Further roll-out of stores in France and overseas

Factoring in the international context, Roche Bobois SA specifies to start with that it has very little business in Russia and Ukraine, where the Group is only present through five franchised sales outlets, three stores in Russia (Moscow and Yekaterinburg) and two in Ukraine in Kiev. These stores accounted for 0.6% of total retail sales in 2021 and have virtually no impact on the consolidated financial statements. The Group indicates that the stores in Ukraine were closed as soon as the conflict broke out and that Roche Bobois activity has been suspended in Russia.

At end-December 2021, Roche Bobois SA had 338 stores including 258 Roche Bobois stores (of which 107 directly-operated and owned and 151 franchises) and 80 Cuir Center stores (including 21 directly-operated and owned and 59 franchises).

In the 2022 financial year, Roche Bobois SA is planning to open two directly-operated and owned stores in the United States in Q1 in Sarasota (Florida) and Palm Desert (California), where construction work is currently underway, and one directly-operated and owned store in Lugano (Switzerland) in summer 2022. Over the year, two to three additional directly-operated and owned stores are likely to open in North America and Europe.

Lastly, the Company plans to relocate three stores to premium locations in Milan (Italy), Madrid (Spain) and Boston (United States), the two latter having already taken place, and expects 5-10 franchise store openings.

 

Sales activity still robust in early 2022

The first months of the 2022 financial year have also been robust with total retail sales of €128.6m at end-February 2022, up 9.2% vs. the year-earlier period and 37.9% vs. end-February 2019. Retail sales from directly-operated and owned stores came out to €71.6m (+25.1% vs. end-February 2021 and +49.2% vs. end-February 2019), with particularly buoyant business in North America (€24.9m or +51.3% vs. end-February 2021) and the Other Europe region (€13.2m, or +81.1% vs. end-February 2021).

The Group also points out that the order backlog as of 31 December 2021 totalled €159m, up considerably by 53.6% versus the level at end-2020. This backlog adds to shippings and thus revenue for H1 2022 and will contribute significantly to growth during the period.
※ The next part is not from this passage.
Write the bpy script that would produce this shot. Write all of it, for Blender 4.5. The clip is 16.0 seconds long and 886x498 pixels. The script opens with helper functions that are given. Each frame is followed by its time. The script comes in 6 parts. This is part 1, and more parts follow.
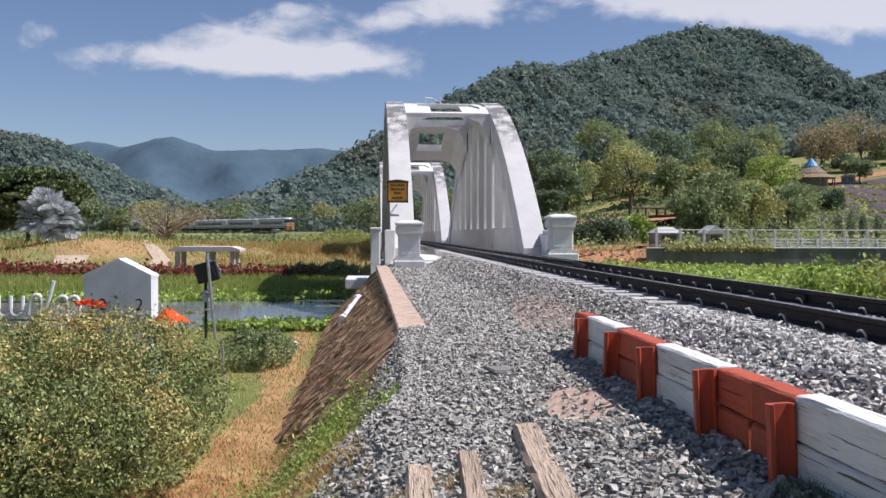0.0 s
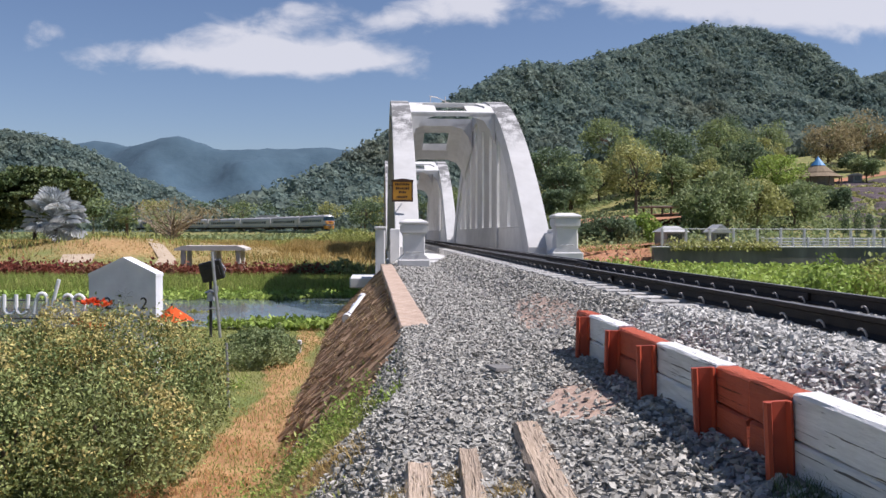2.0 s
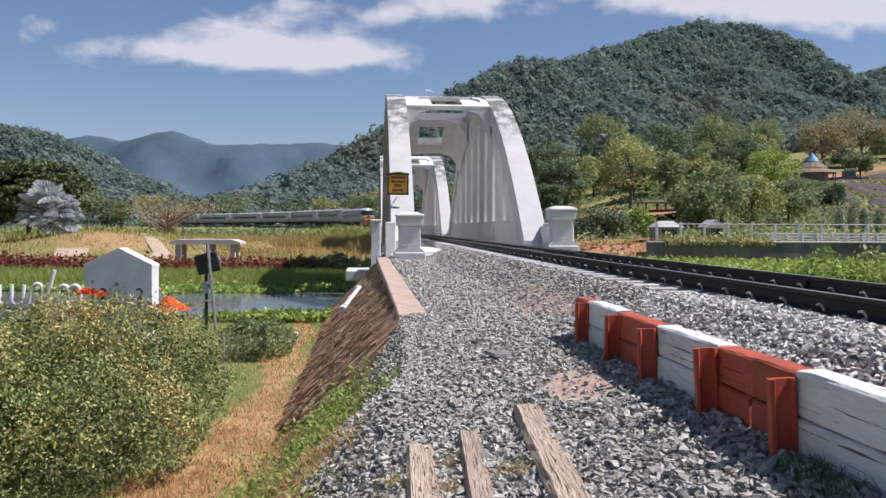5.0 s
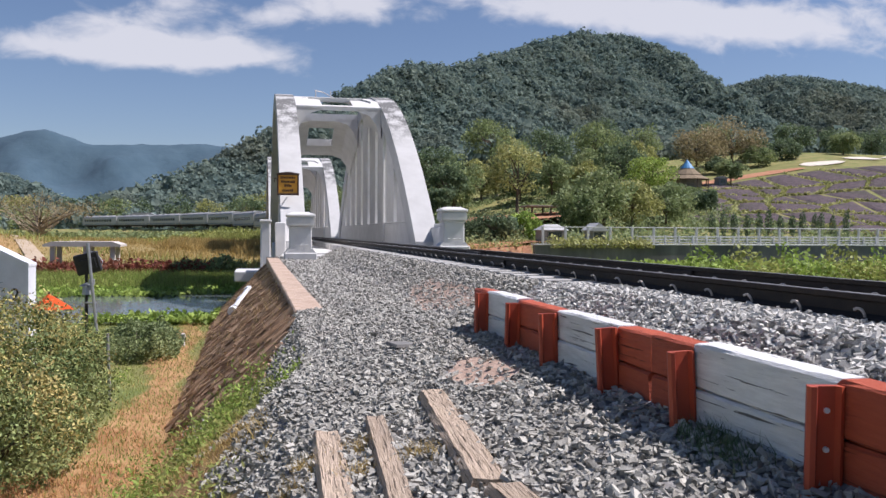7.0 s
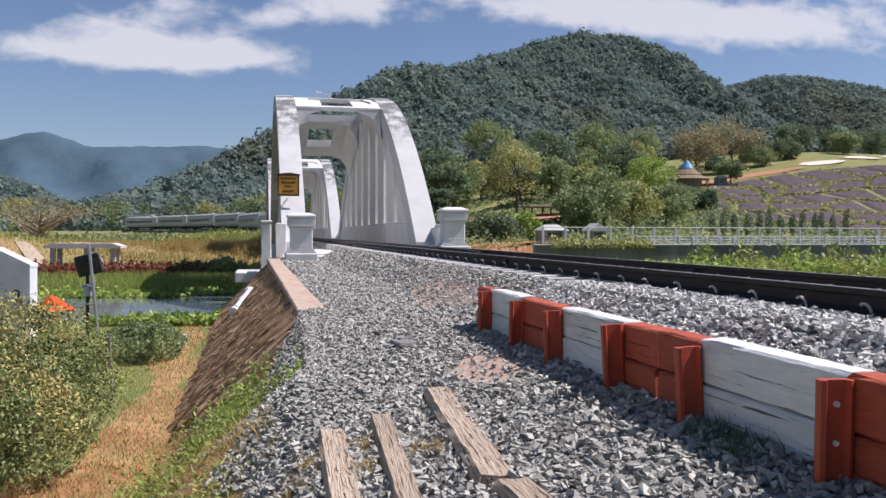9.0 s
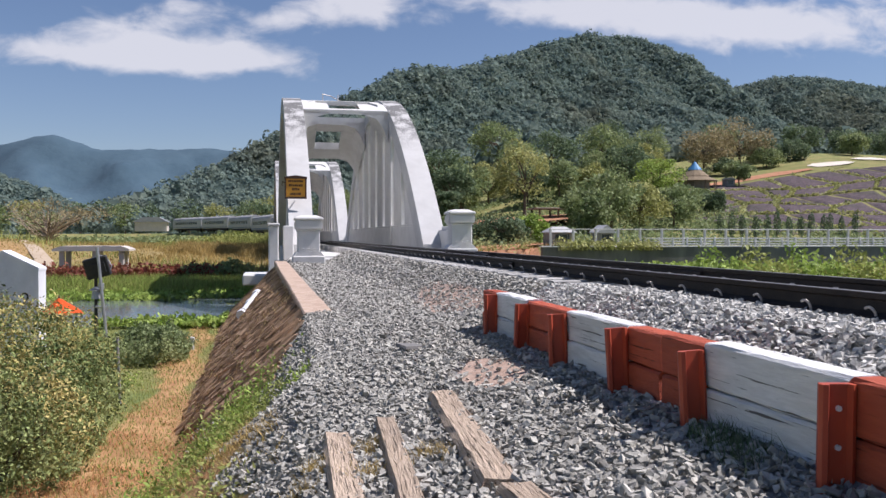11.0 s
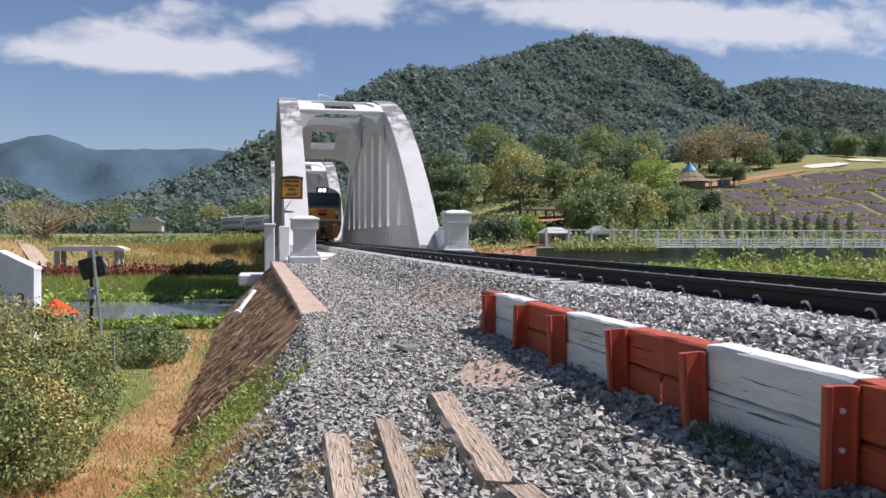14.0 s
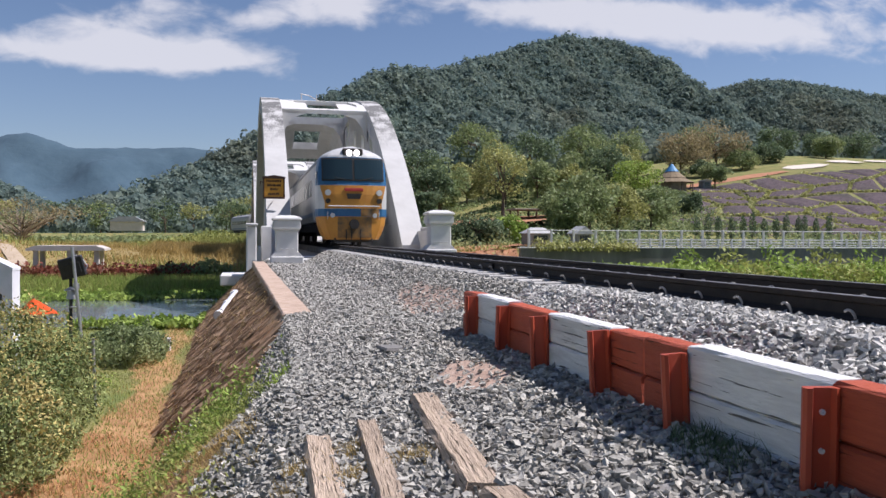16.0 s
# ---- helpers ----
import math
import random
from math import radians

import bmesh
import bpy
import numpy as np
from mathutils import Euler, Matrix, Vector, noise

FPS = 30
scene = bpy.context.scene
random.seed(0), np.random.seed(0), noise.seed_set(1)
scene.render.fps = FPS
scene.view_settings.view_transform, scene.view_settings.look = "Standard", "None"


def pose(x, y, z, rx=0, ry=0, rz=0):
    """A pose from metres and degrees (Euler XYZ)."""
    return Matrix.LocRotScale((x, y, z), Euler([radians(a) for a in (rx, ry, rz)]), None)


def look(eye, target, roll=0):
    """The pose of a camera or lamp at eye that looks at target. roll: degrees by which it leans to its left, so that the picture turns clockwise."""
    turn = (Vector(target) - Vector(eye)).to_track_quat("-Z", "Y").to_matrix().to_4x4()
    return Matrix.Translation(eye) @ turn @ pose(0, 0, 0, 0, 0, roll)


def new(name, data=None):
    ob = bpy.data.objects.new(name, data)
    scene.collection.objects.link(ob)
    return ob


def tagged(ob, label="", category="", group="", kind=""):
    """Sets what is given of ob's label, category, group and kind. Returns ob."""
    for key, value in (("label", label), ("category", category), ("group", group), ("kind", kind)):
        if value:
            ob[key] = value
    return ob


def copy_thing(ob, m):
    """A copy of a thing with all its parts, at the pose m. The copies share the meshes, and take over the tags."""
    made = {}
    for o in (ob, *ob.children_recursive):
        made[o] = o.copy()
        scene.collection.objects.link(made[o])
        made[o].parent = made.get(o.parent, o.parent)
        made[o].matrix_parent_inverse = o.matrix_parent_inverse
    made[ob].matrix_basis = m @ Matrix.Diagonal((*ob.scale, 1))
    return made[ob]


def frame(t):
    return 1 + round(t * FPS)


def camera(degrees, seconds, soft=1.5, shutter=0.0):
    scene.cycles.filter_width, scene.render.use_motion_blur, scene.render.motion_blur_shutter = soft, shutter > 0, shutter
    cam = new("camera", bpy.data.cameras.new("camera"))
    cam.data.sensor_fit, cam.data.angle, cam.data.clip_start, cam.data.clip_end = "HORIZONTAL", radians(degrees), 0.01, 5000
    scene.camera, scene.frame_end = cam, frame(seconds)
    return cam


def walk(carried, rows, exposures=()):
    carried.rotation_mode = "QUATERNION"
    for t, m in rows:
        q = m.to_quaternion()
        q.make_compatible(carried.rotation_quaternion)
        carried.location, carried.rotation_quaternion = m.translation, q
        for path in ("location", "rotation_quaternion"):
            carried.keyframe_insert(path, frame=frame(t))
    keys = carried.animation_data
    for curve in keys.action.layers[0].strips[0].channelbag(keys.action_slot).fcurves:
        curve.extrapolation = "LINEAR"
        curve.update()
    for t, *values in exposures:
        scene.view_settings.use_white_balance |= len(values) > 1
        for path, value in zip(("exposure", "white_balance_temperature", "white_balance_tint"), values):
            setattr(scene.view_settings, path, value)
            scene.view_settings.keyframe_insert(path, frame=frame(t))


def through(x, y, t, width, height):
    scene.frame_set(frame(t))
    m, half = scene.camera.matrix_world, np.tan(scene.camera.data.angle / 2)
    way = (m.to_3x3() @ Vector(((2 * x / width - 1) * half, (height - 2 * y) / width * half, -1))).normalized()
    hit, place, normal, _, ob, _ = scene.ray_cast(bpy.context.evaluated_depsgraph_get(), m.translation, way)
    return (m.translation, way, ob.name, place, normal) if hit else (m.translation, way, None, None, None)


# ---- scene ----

In view of the healthy level of sales and orders already in the backlog, the Group confirms further revenue growth for the first half of 2022.

 

Next event:

Q1 revenue: Thursday 28 April 2022 (after the market closes)

 

 

ABOUT ROCHE BOBOIS SA
ROCHE BOBOIS SA is a French family business founded in 1960. The Group operates in 56 countries and has a network of 338 owned stores and franchises (at 31 December 2021) marketing its two brands: Roche Bobois, a high-end furniture brand with a strong international presence, and Cuir Center, positioned in the mid-range market segment with an essentially French customer base. Through its Roche Bobois brand, the Group embodies the French Art de Vivre whose presence can now be felt on the world stage, with original and bold creations from talented designers (Bruno Moinard, Jean Nouvel, Ora Ito, Sacha Lakic, Christophe Delcourt, Stephen Burks, Kenzo Takada, Bina Baitel...) and partnerships with fashion and haute couture houses. Roche Bobois is also a committed partner in the world of culture and the arts. Including franchises, these two brands posted 2021 retail sales of €639.5 million excluding VAT, to which Roche Bobois contributed €532.4 million and Cuir Center €107.1 million. Roche Bobois SA consolidated revenues came to €334 million in 2021.
For more information please visit www.finance-roche-bobois.com

 

CONTACT

 Actus Finance – Anne-Pauline Petureaux

Investor Relations

Tel.: +33 (0)1 53 67 36 72 apetureaux@actus.fr

Actus Finance – Serena BONI

Press Relations

Tel.: +33 (0)4 72 18 04 92 / sboni@actus.fr

 

Forward-looking statements

This press release contains forward-looking statements. These statements do not constitute guarantees regarding the future performance of ROCHE BOBOIS. This forward-looking information covers the future outlook, growth and commercial strategy of ROCHE BOBOIS and is based on the analysis of future result forecasts and estimates of amounts that cannot yet be determined. By nature, forward-looking information involves risks and uncertainties, as it relates to events and depends on circumstances that may or may not occur in the future. ROCHE BOBOIS draws your attention to the fact that forward-looking statements provide no guarantee of future performance and that its actual financial position, results and cash flow, as well as changes in the sector in which ROCHE BOBOIS operates, may differ significantly from those proposed or suggested by the forward-looking statements contained in this document. Moreover, even if ROCHE BOBOIS' financial position, results, cash flow and changes in the sector in which ROCHE BOBOIS operates were to be in accordance with the forward-looking information contained in this document, these results or changes may not be a reliable indicator of ROCHE BOBOIS' future results or developments. A description of events that could have a material adverse impact on ROCHE BOBOIS' business, financial position or results, or on its ability to achieve its targets, is given in Chapter 4 “Risk Factors” of the Base Document.

 GLOSSARY

Current EBITDA: earnings before interest, taxes, depreciation, and amortisation. It designates the Group's pre-tax profit before interest, depreciation and amortisation of fixed assets (but after depreciation of stocks and receivables), store opening costs, expenses for payments in shares, including the associated social charges.

 

 


[1] Available cash – current and non-current financial debts.

[2] Current EBITDA after adjusting for store openings and before bonus share plans.

[3] Current EBITDA after adjusting for store openings and before bonus share plans.

[4] Available cash – current and non-current financial debts.